This topic provides answers to frequently asked questions about sensitive data scan and detection.

What types of data assets can DSC scan?

DSC can scan data assets that store structured data or unstructured data. DSC can scan the following types of data assets:
  • ApsaraDB RDS databases and self-managed databases, which store structured data
  • MaxCompute projects, which store structured data
  • Object Storage Service (OSS) buckets, which store unstructured data

How long does it take to scan data in my data asset after I authorize DSC to access the data asset?

DSC starts to scan your data asset within 2 hours after it is authorized to access the data asset. The time taken to scan your data depends on the data volume. If a data asset contains a large number of tables, for example, more than 10,000 tables, it takes a long period of time to scan the data asset. If the total size of objects stored in an OSS bucket is large, for example, more than 1 PB, it also takes a long period of time to scan the OSS bucket. When DSC scans your data, the scan results are progressively updated on the Overview page in the DSC console. For more information, see View summary information.

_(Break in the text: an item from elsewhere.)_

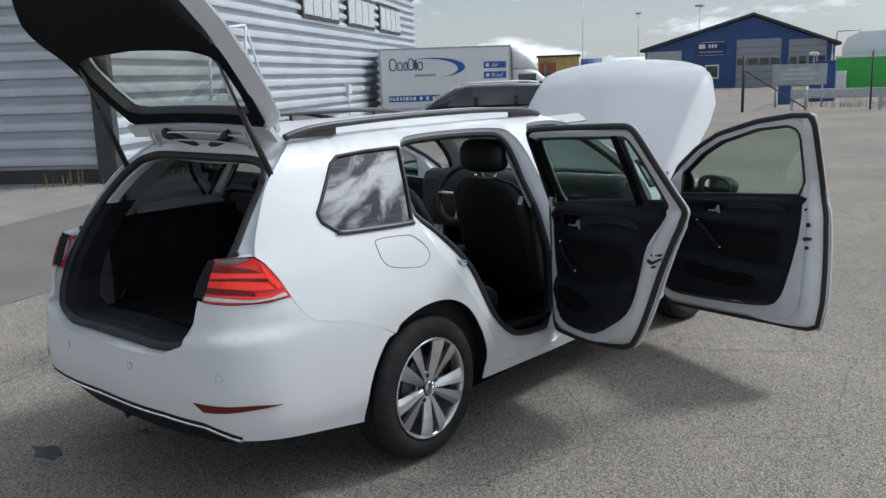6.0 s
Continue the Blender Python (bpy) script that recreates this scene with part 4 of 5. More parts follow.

How does DSC scan data in an unstructured data asset, such as an OSS bucket?

DSC scans data that is stored in an unstructured data asset and determines whether the objects are sensitive.

  • First scan: After you authorize DSC to access an OSS bucket, DSC scans all objects that are stored in the OSS bucket.
  • Scan of incremental data: If you add objects to or modify objects stored in the OSS bucket, DSC scans the new or modified objects.

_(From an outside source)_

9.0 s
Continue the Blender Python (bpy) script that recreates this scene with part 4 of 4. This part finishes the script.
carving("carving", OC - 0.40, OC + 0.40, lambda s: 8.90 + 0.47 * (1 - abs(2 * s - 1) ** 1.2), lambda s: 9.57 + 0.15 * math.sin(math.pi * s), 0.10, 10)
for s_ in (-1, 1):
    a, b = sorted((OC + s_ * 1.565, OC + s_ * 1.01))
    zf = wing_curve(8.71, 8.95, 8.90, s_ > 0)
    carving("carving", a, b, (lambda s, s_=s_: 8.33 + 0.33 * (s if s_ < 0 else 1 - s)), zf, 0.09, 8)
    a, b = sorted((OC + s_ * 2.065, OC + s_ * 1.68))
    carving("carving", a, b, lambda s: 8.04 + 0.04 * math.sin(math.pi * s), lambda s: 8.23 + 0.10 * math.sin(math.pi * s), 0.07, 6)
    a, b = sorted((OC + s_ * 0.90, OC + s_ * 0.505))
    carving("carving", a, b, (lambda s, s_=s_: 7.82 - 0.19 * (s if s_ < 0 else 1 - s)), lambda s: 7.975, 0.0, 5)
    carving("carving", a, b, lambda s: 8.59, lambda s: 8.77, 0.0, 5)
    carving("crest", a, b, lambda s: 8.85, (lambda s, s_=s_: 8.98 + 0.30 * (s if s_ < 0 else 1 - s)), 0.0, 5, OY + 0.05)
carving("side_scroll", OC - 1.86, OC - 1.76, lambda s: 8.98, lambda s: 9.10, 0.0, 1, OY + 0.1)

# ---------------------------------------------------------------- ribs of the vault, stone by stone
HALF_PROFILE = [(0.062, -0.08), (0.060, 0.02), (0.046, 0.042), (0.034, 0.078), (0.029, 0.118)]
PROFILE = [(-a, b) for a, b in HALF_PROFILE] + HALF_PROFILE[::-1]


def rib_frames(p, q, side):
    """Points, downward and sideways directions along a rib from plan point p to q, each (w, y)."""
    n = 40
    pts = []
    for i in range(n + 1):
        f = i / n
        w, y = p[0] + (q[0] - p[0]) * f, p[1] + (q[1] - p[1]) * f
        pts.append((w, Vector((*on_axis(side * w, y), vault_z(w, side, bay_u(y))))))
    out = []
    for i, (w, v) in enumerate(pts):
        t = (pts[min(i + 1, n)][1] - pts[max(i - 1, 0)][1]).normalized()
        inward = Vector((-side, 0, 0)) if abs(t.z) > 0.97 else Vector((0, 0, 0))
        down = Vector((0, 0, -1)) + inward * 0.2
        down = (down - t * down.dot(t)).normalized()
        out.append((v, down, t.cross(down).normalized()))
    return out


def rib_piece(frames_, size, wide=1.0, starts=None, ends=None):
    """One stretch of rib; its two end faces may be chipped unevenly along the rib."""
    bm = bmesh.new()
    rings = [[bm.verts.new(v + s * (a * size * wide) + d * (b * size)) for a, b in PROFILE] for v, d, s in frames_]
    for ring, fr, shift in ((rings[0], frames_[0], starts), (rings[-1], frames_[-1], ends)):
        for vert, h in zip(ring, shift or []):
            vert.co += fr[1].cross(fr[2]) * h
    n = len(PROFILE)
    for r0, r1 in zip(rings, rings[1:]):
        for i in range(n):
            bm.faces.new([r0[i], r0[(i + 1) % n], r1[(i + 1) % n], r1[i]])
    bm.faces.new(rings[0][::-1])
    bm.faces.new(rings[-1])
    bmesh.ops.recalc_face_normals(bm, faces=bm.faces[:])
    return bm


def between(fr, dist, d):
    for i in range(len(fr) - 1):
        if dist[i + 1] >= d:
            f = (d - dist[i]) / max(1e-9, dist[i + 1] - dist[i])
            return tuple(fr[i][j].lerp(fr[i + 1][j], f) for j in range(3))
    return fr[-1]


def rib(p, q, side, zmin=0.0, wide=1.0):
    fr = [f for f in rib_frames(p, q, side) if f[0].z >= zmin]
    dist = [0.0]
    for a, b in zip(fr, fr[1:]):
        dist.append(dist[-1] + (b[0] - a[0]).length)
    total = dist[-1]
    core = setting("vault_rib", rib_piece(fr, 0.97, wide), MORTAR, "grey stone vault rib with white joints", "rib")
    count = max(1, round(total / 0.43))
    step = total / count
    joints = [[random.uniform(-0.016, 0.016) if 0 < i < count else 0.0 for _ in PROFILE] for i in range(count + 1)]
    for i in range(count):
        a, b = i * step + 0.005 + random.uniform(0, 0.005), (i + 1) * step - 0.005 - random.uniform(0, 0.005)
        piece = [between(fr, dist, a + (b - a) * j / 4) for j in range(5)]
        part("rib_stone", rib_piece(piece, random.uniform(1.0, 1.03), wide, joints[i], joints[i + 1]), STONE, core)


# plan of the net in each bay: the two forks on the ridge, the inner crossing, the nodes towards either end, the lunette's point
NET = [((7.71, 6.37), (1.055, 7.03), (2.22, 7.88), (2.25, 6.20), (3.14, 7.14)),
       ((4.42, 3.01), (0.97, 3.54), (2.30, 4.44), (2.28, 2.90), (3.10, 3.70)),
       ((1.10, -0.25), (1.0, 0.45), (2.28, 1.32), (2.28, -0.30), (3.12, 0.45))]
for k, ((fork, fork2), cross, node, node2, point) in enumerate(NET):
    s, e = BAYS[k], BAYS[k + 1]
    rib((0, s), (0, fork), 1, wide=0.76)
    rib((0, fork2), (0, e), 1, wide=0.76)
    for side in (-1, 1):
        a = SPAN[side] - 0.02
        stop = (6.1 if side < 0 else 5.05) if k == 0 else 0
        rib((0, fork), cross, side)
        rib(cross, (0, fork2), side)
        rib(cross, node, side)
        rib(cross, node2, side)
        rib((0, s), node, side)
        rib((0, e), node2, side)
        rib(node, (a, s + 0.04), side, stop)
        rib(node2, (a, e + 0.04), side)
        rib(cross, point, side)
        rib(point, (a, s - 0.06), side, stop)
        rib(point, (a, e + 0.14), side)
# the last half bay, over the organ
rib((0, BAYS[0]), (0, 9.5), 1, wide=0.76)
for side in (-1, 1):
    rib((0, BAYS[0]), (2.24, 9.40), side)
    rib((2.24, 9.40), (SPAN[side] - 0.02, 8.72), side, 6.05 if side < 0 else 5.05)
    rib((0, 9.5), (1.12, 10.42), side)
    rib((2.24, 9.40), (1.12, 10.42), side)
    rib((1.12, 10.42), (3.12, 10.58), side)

Can DSC rescan an OSS object after the object is scanned?

If the object remains unchanged, DSC does not rescan it. If you modify the object, DSC rescans the object within 4 to 8 hours after the modification.

How does DSC scan data in a structured data asset, such as a MaxCompute project or an ApsaraDB RDS database?

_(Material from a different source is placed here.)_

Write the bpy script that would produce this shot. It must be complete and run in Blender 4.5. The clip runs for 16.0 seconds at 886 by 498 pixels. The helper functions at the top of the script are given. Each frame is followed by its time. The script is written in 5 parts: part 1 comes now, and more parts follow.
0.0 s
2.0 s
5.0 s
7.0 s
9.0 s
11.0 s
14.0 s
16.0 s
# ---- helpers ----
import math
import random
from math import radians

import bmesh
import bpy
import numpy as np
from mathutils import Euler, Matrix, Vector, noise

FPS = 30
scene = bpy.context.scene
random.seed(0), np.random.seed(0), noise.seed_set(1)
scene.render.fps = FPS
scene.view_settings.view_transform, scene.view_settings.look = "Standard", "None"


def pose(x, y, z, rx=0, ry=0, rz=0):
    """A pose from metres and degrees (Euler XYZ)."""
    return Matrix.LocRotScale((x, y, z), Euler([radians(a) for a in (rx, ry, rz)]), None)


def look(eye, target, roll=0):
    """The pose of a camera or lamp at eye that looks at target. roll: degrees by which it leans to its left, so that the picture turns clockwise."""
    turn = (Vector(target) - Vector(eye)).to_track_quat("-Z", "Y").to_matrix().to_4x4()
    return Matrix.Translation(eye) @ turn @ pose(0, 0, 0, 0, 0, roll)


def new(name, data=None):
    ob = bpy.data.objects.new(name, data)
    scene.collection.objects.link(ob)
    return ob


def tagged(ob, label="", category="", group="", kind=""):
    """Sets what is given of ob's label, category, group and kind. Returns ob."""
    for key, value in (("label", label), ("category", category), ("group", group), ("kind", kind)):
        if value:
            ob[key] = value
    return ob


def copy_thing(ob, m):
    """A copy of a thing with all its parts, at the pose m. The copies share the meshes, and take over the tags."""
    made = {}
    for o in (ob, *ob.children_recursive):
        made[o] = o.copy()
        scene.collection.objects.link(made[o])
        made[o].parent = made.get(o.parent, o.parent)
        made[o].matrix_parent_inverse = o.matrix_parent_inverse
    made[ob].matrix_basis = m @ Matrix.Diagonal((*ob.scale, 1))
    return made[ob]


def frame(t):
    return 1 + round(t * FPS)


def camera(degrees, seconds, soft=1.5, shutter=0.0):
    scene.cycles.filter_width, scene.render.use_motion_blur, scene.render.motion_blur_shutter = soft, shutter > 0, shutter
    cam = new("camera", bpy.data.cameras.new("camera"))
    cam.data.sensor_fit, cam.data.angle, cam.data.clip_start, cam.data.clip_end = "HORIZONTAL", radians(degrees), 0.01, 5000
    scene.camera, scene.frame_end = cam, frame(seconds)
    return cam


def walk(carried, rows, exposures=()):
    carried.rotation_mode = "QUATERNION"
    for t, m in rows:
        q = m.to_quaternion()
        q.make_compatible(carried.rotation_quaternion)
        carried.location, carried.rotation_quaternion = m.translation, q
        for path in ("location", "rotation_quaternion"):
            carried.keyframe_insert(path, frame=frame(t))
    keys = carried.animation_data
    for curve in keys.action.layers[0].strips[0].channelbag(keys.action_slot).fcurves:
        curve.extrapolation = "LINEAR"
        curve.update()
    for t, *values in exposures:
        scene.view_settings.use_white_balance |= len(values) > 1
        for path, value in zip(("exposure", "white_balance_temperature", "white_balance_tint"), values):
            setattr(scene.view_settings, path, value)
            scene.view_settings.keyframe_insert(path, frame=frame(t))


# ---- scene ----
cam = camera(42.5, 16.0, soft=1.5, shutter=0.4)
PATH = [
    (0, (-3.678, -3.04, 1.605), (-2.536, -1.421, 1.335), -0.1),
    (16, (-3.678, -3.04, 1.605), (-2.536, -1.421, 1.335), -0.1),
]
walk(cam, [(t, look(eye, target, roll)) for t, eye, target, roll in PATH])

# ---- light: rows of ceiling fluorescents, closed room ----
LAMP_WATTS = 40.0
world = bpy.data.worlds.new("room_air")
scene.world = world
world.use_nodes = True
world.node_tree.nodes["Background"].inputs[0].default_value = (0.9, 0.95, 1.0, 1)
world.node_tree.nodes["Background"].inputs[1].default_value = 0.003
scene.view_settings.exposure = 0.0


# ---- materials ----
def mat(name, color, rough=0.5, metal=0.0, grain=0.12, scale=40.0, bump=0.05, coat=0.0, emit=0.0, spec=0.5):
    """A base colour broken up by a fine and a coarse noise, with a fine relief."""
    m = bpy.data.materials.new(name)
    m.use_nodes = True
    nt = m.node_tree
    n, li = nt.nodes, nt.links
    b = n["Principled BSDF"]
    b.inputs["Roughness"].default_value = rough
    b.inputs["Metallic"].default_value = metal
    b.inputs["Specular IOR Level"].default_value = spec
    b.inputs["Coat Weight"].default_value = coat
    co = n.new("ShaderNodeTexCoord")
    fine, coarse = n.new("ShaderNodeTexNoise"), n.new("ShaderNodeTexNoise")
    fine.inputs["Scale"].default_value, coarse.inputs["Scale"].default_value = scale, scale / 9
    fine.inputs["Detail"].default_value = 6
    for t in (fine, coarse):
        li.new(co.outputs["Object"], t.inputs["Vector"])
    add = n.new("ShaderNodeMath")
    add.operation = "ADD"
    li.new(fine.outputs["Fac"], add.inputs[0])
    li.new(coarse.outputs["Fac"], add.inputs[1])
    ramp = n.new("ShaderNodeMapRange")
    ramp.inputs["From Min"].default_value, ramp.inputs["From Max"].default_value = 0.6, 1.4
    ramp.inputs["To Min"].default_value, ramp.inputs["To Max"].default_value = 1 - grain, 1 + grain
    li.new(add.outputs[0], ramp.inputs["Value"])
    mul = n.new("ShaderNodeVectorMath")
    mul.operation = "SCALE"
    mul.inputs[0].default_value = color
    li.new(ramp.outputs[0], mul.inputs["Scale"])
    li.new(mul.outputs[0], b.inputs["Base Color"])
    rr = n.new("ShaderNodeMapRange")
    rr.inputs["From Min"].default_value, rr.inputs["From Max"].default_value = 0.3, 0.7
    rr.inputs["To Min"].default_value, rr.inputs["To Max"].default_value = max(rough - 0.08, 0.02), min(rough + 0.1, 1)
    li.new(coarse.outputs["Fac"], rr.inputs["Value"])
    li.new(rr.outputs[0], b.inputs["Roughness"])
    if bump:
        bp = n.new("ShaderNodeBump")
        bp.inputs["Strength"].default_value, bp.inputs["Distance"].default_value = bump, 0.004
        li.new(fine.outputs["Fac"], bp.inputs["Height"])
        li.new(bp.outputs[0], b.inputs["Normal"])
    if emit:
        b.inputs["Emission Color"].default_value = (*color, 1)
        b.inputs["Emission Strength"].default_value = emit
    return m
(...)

DSC scans the names and values of fields in databases or projects, and determines whether the fields are sensitive. For example, DSC scans the name and values of the age field. If DSC cannot determine whether a field is sensitive based only on the values of the field, DSC also checks the name of the field to determine whether the field is sensitive.

  • First scan: After you authorize DSC to access a database or project, DSC scans all tables in the database or project.
  • Scan of incremental data: If you add tables to the database or project, DSC scans the new tables. If you modify the schema of an existing table by changing fields, DSC rescans the table.

Does DSC log on to a database to obtain data?

If authorized, DSC logs on to a database and samples data to detect sensitive data. DSC does not save data from databases or MaxCompute projects.

When will a rescan be triggered?

DSC automatically rescans data in an authorized data asset in the scenarios described in the following table.

Scenario Scan logic Billing
You authorize DSC to access your data asset for the first time. DSC scans all data in the data asset. DSC charges you for a full scan on data in the data asset.
You modify data in a data asset after DSC has scanned the data asset with authorization. If you add fields to or delete fields from a MaxCompute or database table, DSC automatically rescans the table. If you add rows to or delete rows from a table, DSC does not automatically rescan the table. DSC charges you for a full scan on data in the data asset.
If you add objects to or modify objects stored in an OSS bucket, DSC automatically scans the new or modified objects.
Note If you only delete objects from an OSS bucket, DSC does not automatically rescan the bucket.
DSC charges you for scanning the new or modified objects.
You change sensitive data detection rules. For example, you create, delete, enable, or disable rules. DSC automatically scans all data in all authorized data assets. DSC charges you for a full scan on data in all authorized data assets.